# Problem to work on
Leave out the pictures and retype only the lines from the opening line to the line that holds "return hub_put(s *", both ends included.

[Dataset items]

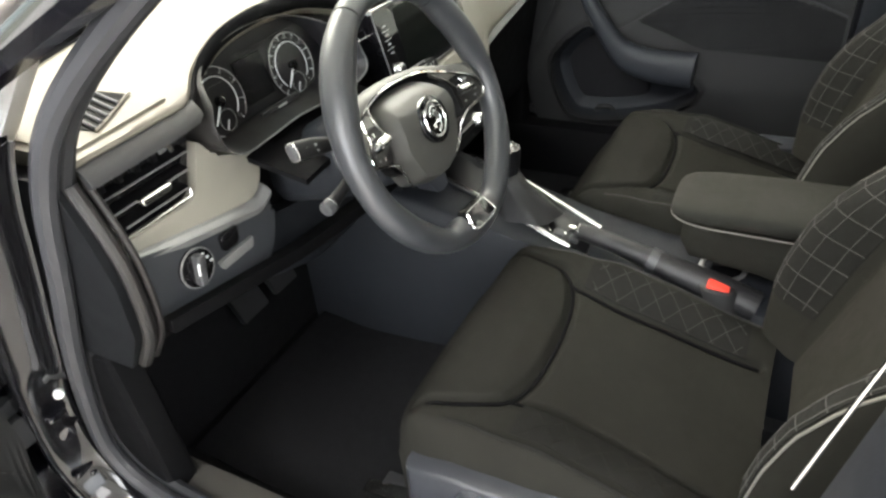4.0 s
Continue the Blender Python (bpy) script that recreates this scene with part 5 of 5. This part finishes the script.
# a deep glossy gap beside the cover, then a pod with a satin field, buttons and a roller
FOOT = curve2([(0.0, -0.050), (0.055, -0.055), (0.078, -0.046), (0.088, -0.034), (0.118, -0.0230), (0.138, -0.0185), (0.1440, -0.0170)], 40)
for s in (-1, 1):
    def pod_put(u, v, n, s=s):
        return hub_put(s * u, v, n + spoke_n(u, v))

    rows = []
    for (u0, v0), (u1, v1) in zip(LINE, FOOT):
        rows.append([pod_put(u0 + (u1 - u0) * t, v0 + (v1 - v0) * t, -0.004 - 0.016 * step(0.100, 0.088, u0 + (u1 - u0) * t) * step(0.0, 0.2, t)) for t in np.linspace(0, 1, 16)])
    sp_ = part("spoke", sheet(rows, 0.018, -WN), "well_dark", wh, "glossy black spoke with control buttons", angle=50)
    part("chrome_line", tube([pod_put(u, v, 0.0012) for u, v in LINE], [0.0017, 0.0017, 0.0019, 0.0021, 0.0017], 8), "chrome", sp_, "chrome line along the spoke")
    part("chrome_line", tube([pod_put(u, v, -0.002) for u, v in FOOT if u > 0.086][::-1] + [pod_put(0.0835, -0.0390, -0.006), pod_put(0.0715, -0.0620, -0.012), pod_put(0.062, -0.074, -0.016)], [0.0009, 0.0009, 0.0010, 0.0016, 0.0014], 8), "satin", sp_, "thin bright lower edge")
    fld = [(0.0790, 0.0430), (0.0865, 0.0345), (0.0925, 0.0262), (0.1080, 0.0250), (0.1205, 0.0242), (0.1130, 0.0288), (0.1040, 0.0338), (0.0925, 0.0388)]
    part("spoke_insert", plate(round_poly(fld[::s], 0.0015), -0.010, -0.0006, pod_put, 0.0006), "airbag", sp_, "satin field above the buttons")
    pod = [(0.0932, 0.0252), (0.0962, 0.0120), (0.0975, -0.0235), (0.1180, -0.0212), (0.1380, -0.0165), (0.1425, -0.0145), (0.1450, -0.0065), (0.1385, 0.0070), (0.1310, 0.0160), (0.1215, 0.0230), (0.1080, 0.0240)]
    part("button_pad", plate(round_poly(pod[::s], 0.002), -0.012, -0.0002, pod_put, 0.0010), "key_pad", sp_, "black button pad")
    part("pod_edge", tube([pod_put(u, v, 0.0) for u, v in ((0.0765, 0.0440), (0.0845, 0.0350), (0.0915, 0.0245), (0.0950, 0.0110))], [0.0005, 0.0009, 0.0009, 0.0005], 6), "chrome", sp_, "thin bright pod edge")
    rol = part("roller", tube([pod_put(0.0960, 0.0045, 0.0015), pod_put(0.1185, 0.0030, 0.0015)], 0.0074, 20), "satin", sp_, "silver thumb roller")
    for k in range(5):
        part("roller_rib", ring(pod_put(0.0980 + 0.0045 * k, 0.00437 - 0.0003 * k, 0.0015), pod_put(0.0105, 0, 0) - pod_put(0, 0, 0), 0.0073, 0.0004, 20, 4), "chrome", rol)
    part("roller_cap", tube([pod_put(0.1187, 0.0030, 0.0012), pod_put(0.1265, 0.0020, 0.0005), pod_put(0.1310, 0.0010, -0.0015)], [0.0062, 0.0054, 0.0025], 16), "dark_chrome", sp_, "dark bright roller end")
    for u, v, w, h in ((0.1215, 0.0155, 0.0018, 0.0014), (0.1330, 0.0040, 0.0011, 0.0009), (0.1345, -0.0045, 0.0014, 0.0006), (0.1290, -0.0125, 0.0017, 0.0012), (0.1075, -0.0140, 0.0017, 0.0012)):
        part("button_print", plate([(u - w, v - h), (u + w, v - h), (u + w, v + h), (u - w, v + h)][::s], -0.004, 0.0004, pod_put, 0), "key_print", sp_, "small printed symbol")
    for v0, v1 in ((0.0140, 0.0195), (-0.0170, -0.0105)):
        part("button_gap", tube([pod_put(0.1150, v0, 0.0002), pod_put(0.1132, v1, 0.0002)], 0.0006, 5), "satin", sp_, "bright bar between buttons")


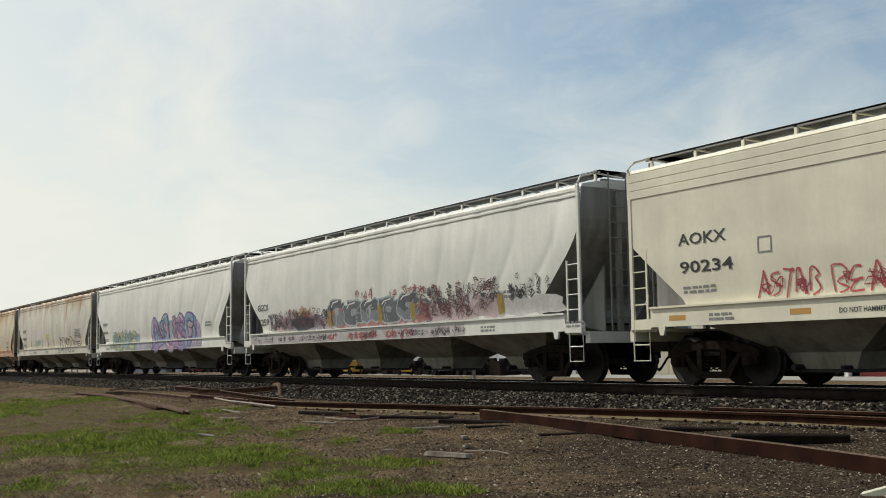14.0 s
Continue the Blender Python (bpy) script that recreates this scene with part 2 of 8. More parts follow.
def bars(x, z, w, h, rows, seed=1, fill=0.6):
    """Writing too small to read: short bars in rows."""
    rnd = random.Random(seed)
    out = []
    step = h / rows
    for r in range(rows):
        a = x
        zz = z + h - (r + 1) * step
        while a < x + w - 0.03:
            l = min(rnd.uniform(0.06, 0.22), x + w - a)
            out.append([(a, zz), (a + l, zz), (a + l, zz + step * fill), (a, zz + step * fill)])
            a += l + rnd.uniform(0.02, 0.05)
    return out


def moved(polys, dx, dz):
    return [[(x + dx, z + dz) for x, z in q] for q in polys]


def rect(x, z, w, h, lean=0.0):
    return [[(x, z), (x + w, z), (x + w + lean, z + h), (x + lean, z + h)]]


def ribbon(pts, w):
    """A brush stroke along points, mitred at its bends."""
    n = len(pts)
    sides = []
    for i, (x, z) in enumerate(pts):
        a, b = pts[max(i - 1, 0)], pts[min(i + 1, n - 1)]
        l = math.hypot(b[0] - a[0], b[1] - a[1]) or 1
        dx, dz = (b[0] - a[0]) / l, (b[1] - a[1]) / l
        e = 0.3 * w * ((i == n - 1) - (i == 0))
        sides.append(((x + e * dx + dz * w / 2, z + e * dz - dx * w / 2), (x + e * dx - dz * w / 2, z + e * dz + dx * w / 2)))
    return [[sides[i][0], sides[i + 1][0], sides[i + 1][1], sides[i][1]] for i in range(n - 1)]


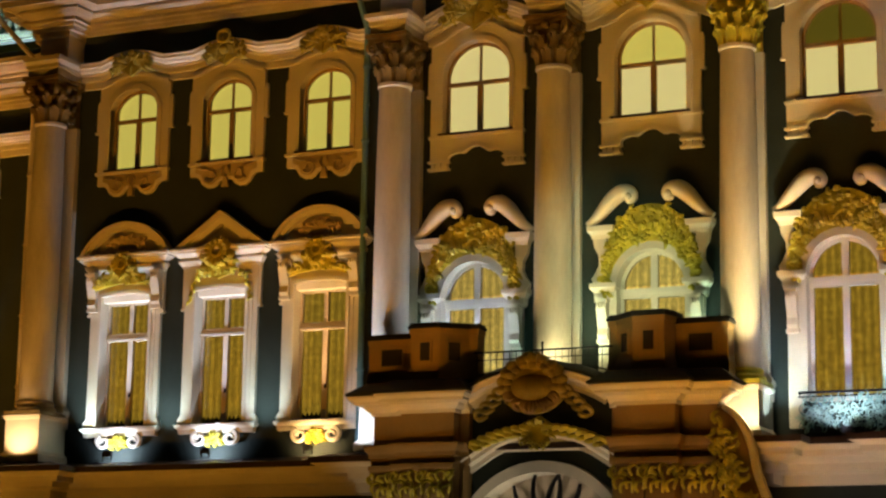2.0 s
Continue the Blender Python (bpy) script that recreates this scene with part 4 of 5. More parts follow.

# Completed exercise
4.0 s
Continue the Blender Python (bpy) script that recreates this scene with part 5 of 5. This part finishes the script.
# a deep glossy gap beside the cover, then a pod with a satin field, buttons and a roller
FOOT = curve2([(0.0, -0.050), (0.055, -0.055), (0.078, -0.046), (0.088, -0.034), (0.118, -0.0230), (0.138, -0.0185), (0.1440, -0.0170)], 40)
for s in (-1, 1):
    def pod_put(u, v, n, s=s):
        return hub_put(s * u, v, n + spoke_n(u, v))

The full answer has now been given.